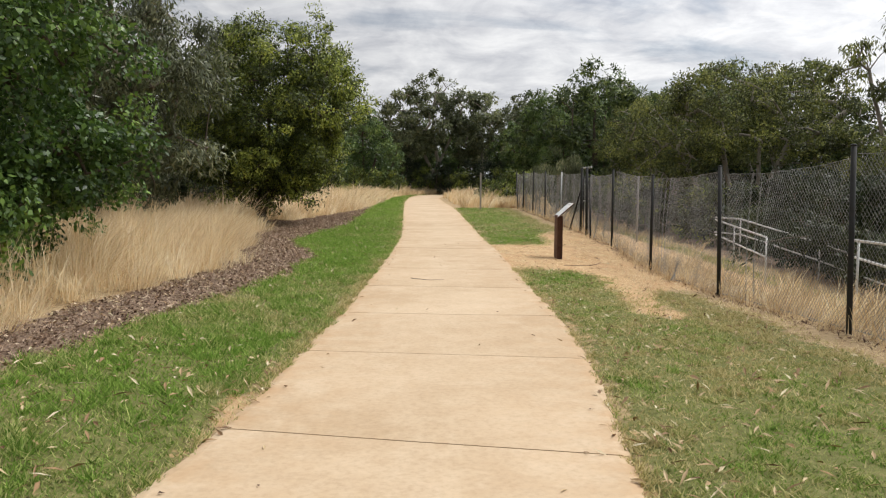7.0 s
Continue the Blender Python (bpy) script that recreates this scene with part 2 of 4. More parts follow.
CONCRETE, GROUND, LAWN, STRAW = concrete_material(), ground_material(), lawn_material(), straw_material()
LITTER, CHIPS = litter_material(), chip_material()
BLACK_POST = metal_material("black_painted_steel", (0.012, 0.012, 0.012), 0.75, 0.0, (0.035, 0.028, 0.022), 0.5)
GALVANISED = metal_material("weathered_galvanised_steel", (0.42, 0.42, 0.41), 0.5, 0.6, (0.24, 0.23, 0.22), 0.6)
WIRE = metal_material("chain_link_wire", (0.25, 0.25, 0.245), 0.45, 0.5, (0.09, 0.075, 0.065), 0.6)
RAIL = metal_material("pale_galvanised_rail", (0.62, 0.62, 0.60), 0.45, 0.3, (0.42, 0.41, 0.40), 0.5)
CORTEN = metal_material("rusty_weathering_steel", (0.115, 0.05, 0.028), 0.75, 0.1, (0.06, 0.027, 0.018), 0.8)
WHITE_PANEL = plain_material("white_sign_face", (0.78, 0.78, 0.76), 0.35, 0.15)
INK_ORANGE = plain_material("orange_print", (0.62, 0.30, 0.06), 0.5)
INK_BLUE = plain_material("blue_print", (0.05, 0.12, 0.38), 0.5)
INK_PURPLE = plain_material("purple_print", (0.24, 0.06, 0.22), 0.5)
INK_GREY = plain_material("grey_print", (0.35, 0.36, 0.37), 0.5)
INK_PALE = plain_material("pale_print", (0.66, 0.67, 0.67), 0.5)
INK_DARK = plain_material("dark_print", (0.05, 0.05, 0.05), 0.5)
POST_GREY = plain_material("weathered_grey_timber", (0.36, 0.33, 0.29), 0.85, 0.6)
EDGING = plain_material("rusted_edging", (0.20, 0.12, 0.07), 0.85, 0.6)
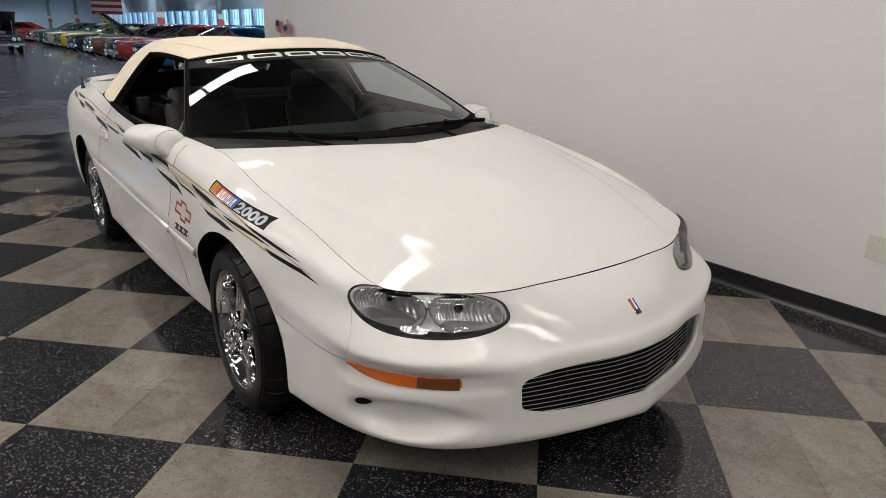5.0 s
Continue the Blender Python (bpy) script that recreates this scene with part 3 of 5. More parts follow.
# fender caps that close the corner between hood, fender and glass
for side in (1, -1):
    k = np.linspace(0, 1, 14)[:, None]
    outer_edge = skin(2.087 + (2.40 - 2.087) * k[:, 0], 7.0)
    inner_edge = np.array([-.434, .770, .9135]) * (1 - k) + np.array([-.745, .797, .924]) * k
    q = outer_edge[:, None] * (1 - np.linspace(0, 1, 5)[None, :, None]) + inner_edge[:, None] * np.linspace(0, 1, 5)[None, :, None]
    q[..., 2] += 0.003 * np.sin(np.linspace(0, math.pi, 5))[None]
    q[..., 1] *= -side
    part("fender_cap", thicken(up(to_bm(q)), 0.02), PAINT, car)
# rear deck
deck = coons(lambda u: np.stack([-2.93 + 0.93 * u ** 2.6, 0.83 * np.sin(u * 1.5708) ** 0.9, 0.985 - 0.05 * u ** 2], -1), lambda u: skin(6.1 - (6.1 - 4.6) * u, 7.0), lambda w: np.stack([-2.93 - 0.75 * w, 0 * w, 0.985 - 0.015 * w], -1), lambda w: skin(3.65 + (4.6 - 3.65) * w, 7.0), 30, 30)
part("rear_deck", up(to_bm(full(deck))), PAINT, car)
for x, steer in ((0.0, -2.0), (-2.568, 0.0)):
    for side in (1, -1):
        wheel(car, x, side, steer)
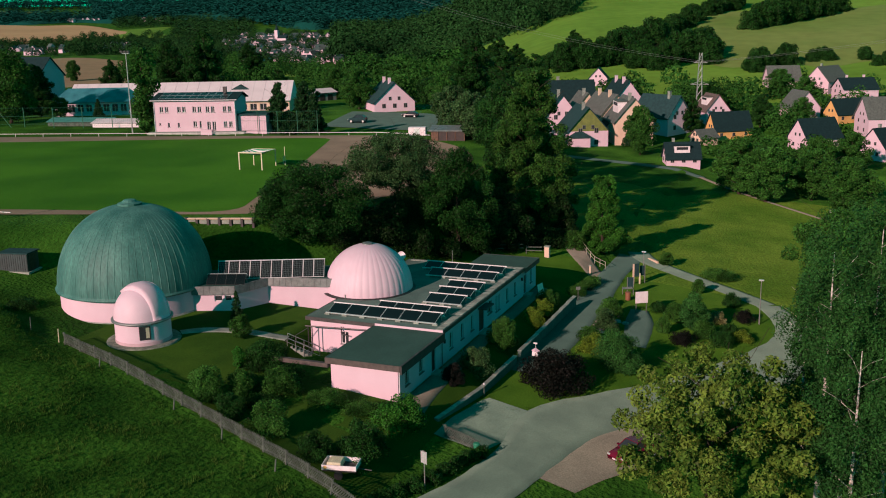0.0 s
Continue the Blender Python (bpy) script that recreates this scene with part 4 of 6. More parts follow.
def crown(name, clumps, count, size, seed, mat, droop=0.0, inner=0.25):
    """Leaves over the outside of many clumps (x, y, z, rx, rz)."""
    rng = np.random.default_rng(seed)
    c = np.array(clumps)
    area = c[:, 3] ** 2
    pick = rng.choice(len(c), size=count, p=area / area.sum())
    d = rng.normal(size=(count, 3))
    d /= np.linalg.norm(d, axis=1, keepdims=True)
    r = np.where(rng.random(count) < inner, rng.random(count) ** 0.5, 0.86 + 0.26 * rng.random(count))
    q = c[pick]
    rad = np.stack([q[:, 3], q[:, 3], q[:, 4]], axis=1)
    p = q[:, :3] + d * rad * r[:, None]
    p[:, 2] -= droop * rng.random(count) ** 2
    nrm = d + rng.normal(size=(count, 3)) * 0.62
    nrm[:, 2] += 0.25
    nrm /= np.linalg.norm(nrm, axis=1, keepdims=True)
    return blade_mesh(name, p, nrm, size * (0.6 + 0.8 * rng.random(count)), rng, mat)


def clumps_in(shape, h0, h1, r, n, rng, k=0.34, reach=0.85):
    """Clumps filling an outline: shape(f) is the radius share at the height share f."""
    out = []
    for i in range(n):
        f = (i + rng.random()) / n
        rr = r * shape(f)
        a, q = rng.random() * 6.283, math.sqrt(rng.random()) * reach
        cr = r * k * (0.7 + 0.6 * rng.random()) * (0.45 + 0.55 * shape(f))
        out.append((rr * q * math.cos(a), rr * q * math.sin(a), h0 + (h1 - h0) * f, cr, cr * (0.75 + 0.3 * rng.random())))
    return out


def trunk_shape(h, r, limbs, rng, spread, lo=0.3):
    """A tapered, slightly bent trunk with limbs."""
    s, pts = Shape(), []
    bx, by = (rng.random() - 0.5) * 0.06 * h, (rng.random() - 0.5) * 0.06 * h
    for i in range(7):
        f = i / 6
        pts.append((bx * math.sin(f * 2.5), by * math.sin(f * 2.0), -0.3 + f * h))
    for i in range(6):
        s.tube(pts[i], pts[i + 1], r * (1 - 0.14 * i) * (1.25 if i == 0 else 1), r * (1 - 0.14 * (i + 1)), 8)
    for i in range(limbs):
        f = lo + (0.95 - lo) * (i + rng.random()) / limbs
        a, L = rng.random() * 6.283, spread * (0.5 + 0.5 * rng.random())
        p = Vector((bx * math.sin(f * 2.5), by * math.sin(f * 2.0), -0.3 + f * h))
        q = p + Vector((math.cos(a) * L * 0.55, math.sin(a) * L * 0.55, L * 0.45))
        e = q + Vector((math.cos(a + 0.4) * L * 0.4, math.sin(a + 0.4) * L * 0.4, L * 0.25))
        s.tube(p, q, r * 0.35 * (1.1 - f), r * 0.2 * (1.1 - f), 5).tube(q, e, r * 0.2 * (1.1 - f), r * 0.06, 5)
    return s


OVAL = lambda f: max(0.15, math.sin(math.pi * min(0.97, max(0.05, 0.12 + 0.82 * f)))) ** 0.75
CONE = lambda f: max(0.08, 1.0 - f) ** 0.8
EGG = lambda f: max(0.12, math.sin(math.pi * (0.22 + 0.76 * f))) ** 0.9
COLUMN = lambda f: max(0.2, math.sin(math.pi * (0.15 + 0.8 * f))) ** 0.5
DOME = lambda f: math.sqrt(max(0.04, 1 - (f * 0.95) ** 2))


def tree(label, category, m, h, r, base, shape, count, size, mat, seed, bark=bark_dark, n=42, droop=0.0, k=0.32, name="tree", group="", girth=None, reach=0.85):
    rng = random.Random(seed)
    t = thing(name, label, category, m, group)
    part("trunk", trunk_shape(h * 0.9, girth or max(0.1, 0.022 * h), 12, rng, r * 0.9, max(0.15, base / h)), bark, t)
    new_crown = new("crown", crown("crown", clumps_in(shape, base, h - r * k * 0.6, r, n, rng, k, reach), count, size, seed, mat, droop))
    new_crown.parent = t
    return t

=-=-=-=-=

▶ WORK TO COMPLETE
Each entry shown above must be quoted exactly, with its pictures left out.

▶ RESPONSE TO THIS TASK
7.0 s
Continue the Blender Python (bpy) script that recreates this scene with part 2 of 4. More parts follow.
CONCRETE, GROUND, LAWN, STRAW = concrete_material(), ground_material(), lawn_material(), straw_material()
LITTER, CHIPS = litter_material(), chip_material()
BLACK_POST = metal_material("black_painted_steel", (0.012, 0.012, 0.012), 0.75, 0.0, (0.035, 0.028, 0.022), 0.5)
GALVANISED = metal_material("weathered_galvanised_steel", (0.42, 0.42, 0.41), 0.5, 0.6, (0.24, 0.23, 0.22), 0.6)
WIRE = metal_material("chain_link_wire", (0.25, 0.25, 0.245), 0.45, 0.5, (0.09, 0.075, 0.065), 0.6)
RAIL = metal_material("pale_galvanised_rail", (0.62, 0.62, 0.60), 0.45, 0.3, (0.42, 0.41, 0.40), 0.5)
CORTEN = metal_material("rusty_weathering_steel", (0.115, 0.05, 0.028), 0.75, 0.1, (0.06, 0.027, 0.018), 0.8)
WHITE_PANEL = plain_material("white_sign_face", (0.78, 0.78, 0.76), 0.35, 0.15)
INK_ORANGE = plain_material("orange_print", (0.62, 0.30, 0.06), 0.5)
INK_BLUE = plain_material("blue_print", (0.05, 0.12, 0.38), 0.5)
INK_PURPLE = plain_material("purple_print", (0.24, 0.06, 0.22), 0.5)
INK_GREY = plain_material("grey_print", (0.35, 0.36, 0.37), 0.5)
INK_PALE = plain_material("pale_print", (0.66, 0.67, 0.67), 0.5)
INK_DARK = plain_material("dark_print", (0.05, 0.05, 0.05), 0.5)
POST_GREY = plain_material("weathered_grey_timber", (0.36, 0.33, 0.29), 0.85, 0.6)
EDGING = plain_material("rusted_edging", (0.20, 0.12, 0.07), 0.85, 0.6)
5.0 s
Continue the Blender Python (bpy) script that recreates this scene with part 3 of 5. More parts follow.
# fender caps that close the corner between hood, fender and glass
for side in (1, -1):
    k = np.linspace(0, 1, 14)[:, None]
    outer_edge = skin(2.087 + (2.40 - 2.087) * k[:, 0], 7.0)
    inner_edge = np.array([-.434, .770, .9135]) * (1 - k) + np.array([-.745, .797, .924]) * k
    q = outer_edge[:, None] * (1 - np.linspace(0, 1, 5)[None, :, None]) + inner_edge[:, None] * np.linspace(0, 1, 5)[None, :, None]
    q[..., 2] += 0.003 * np.sin(np.linspace(0, math.pi, 5))[None]
    q[..., 1] *= -side
    part("fender_cap", thicken(up(to_bm(q)), 0.02), PAINT, car)
# rear deck
deck = coons(lambda u: np.stack([-2.93 + 0.93 * u ** 2.6, 0.83 * np.sin(u * 1.5708) ** 0.9, 0.985 - 0.05 * u ** 2], -1), lambda u: skin(6.1 - (6.1 - 4.6) * u, 7.0), lambda w: np.stack([-2.93 - 0.75 * w, 0 * w, 0.985 - 0.015 * w], -1), lambda w: skin(3.65 + (4.6 - 3.65) * w, 7.0), 30, 30)
part("rear_deck", up(to_bm(full(deck))), PAINT, car)
for x, steer in ((0.0, -2.0), (-2.568, 0.0)):
    for side in (1, -1):
        wheel(car, x, side, steer)
0.0 s
Continue the Blender Python (bpy) script that recreates this scene with part 4 of 6. More parts follow.
def crown(name, clumps, count, size, seed, mat, droop=0.0, inner=0.25):
    """Leaves over the outside of many clumps (x, y, z, rx, rz)."""
    rng = np.random.default_rng(seed)
    c = np.array(clumps)
    area = c[:, 3] ** 2
    pick = rng.choice(len(c), size=count, p=area / area.sum())
    d = rng.normal(size=(count, 3))
    d /= np.linalg.norm(d, axis=1, keepdims=True)
    r = np.where(rng.random(count) < inner, rng.random(count) ** 0.5, 0.86 + 0.26 * rng.random(count))
    q = c[pick]
    rad = np.stack([q[:, 3], q[:, 3], q[:, 4]], axis=1)
    p = q[:, :3] + d * rad * r[:, None]
    p[:, 2] -= droop * rng.random(count) ** 2
    nrm = d + rng.normal(size=(count, 3)) * 0.62
    nrm[:, 2] += 0.25
    nrm /= np.linalg.norm(nrm, axis=1, keepdims=True)
    return blade_mesh(name, p, nrm, size * (0.6 + 0.8 * rng.random(count)), rng, mat)


def clumps_in(shape, h0, h1, r, n, rng, k=0.34, reach=0.85):
    """Clumps filling an outline: shape(f) is the radius share at the height share f."""
    out = []
    for i in range(n):
        f = (i + rng.random()) / n
        rr = r * shape(f)
        a, q = rng.random() * 6.283, math.sqrt(rng.random()) * reach
        cr = r * k * (0.7 + 0.6 * rng.random()) * (0.45 + 0.55 * shape(f))
        out.append((rr * q * math.cos(a), rr * q * math.sin(a), h0 + (h1 - h0) * f, cr, cr * (0.75 + 0.3 * rng.random())))
    return out


def trunk_shape(h, r, limbs, rng, spread, lo=0.3):
    """A tapered, slightly bent trunk with limbs."""
    s, pts = Shape(), []
    bx, by = (rng.random() - 0.5) * 0.06 * h, (rng.random() - 0.5) * 0.06 * h
    for i in range(7):
        f = i / 6
        pts.append((bx * math.sin(f * 2.5), by * math.sin(f * 2.0), -0.3 + f * h))
    for i in range(6):
        s.tube(pts[i], pts[i + 1], r * (1 - 0.14 * i) * (1.25 if i == 0 else 1), r * (1 - 0.14 * (i + 1)), 8)
    for i in range(limbs):
        f = lo + (0.95 - lo) * (i + rng.random()) / limbs
        a, L = rng.random() * 6.283, spread * (0.5 + 0.5 * rng.random())
        p = Vector((bx * math.sin(f * 2.5), by * math.sin(f * 2.0), -0.3 + f * h))
        q = p + Vector((math.cos(a) * L * 0.55, math.sin(a) * L * 0.55, L * 0.45))
        e = q + Vector((math.cos(a + 0.4) * L * 0.4, math.sin(a + 0.4) * L * 0.4, L * 0.25))
        s.tube(p, q, r * 0.35 * (1.1 - f), r * 0.2 * (1.1 - f), 5).tube(q, e, r * 0.2 * (1.1 - f), r * 0.06, 5)
    return s


OVAL = lambda f: max(0.15, math.sin(math.pi * min(0.97, max(0.05, 0.12 + 0.82 * f)))) ** 0.75
CONE = lambda f: max(0.08, 1.0 - f) ** 0.8
EGG = lambda f: max(0.12, math.sin(math.pi * (0.22 + 0.76 * f))) ** 0.9
COLUMN = lambda f: max(0.2, math.sin(math.pi * (0.15 + 0.8 * f))) ** 0.5
DOME = lambda f: math.sqrt(max(0.04, 1 - (f * 0.95) ** 2))


def tree(label, category, m, h, r, base, shape, count, size, mat, seed, bark=bark_dark, n=42, droop=0.0, k=0.32, name="tree", group="", girth=None, reach=0.85):
    rng = random.Random(seed)
    t = thing(name, label, category, m, group)
    part("trunk", trunk_shape(h * 0.9, girth or max(0.1, 0.022 * h), 12, rng, r * 0.9, max(0.15, base / h)), bark, t)
    new_crown = new("crown", crown("crown", clumps_in(shape, base, h - r * k * 0.6, r, n, rng, k, reach), count, size, seed, mat, droop))
    new_crown.parent = t
    return t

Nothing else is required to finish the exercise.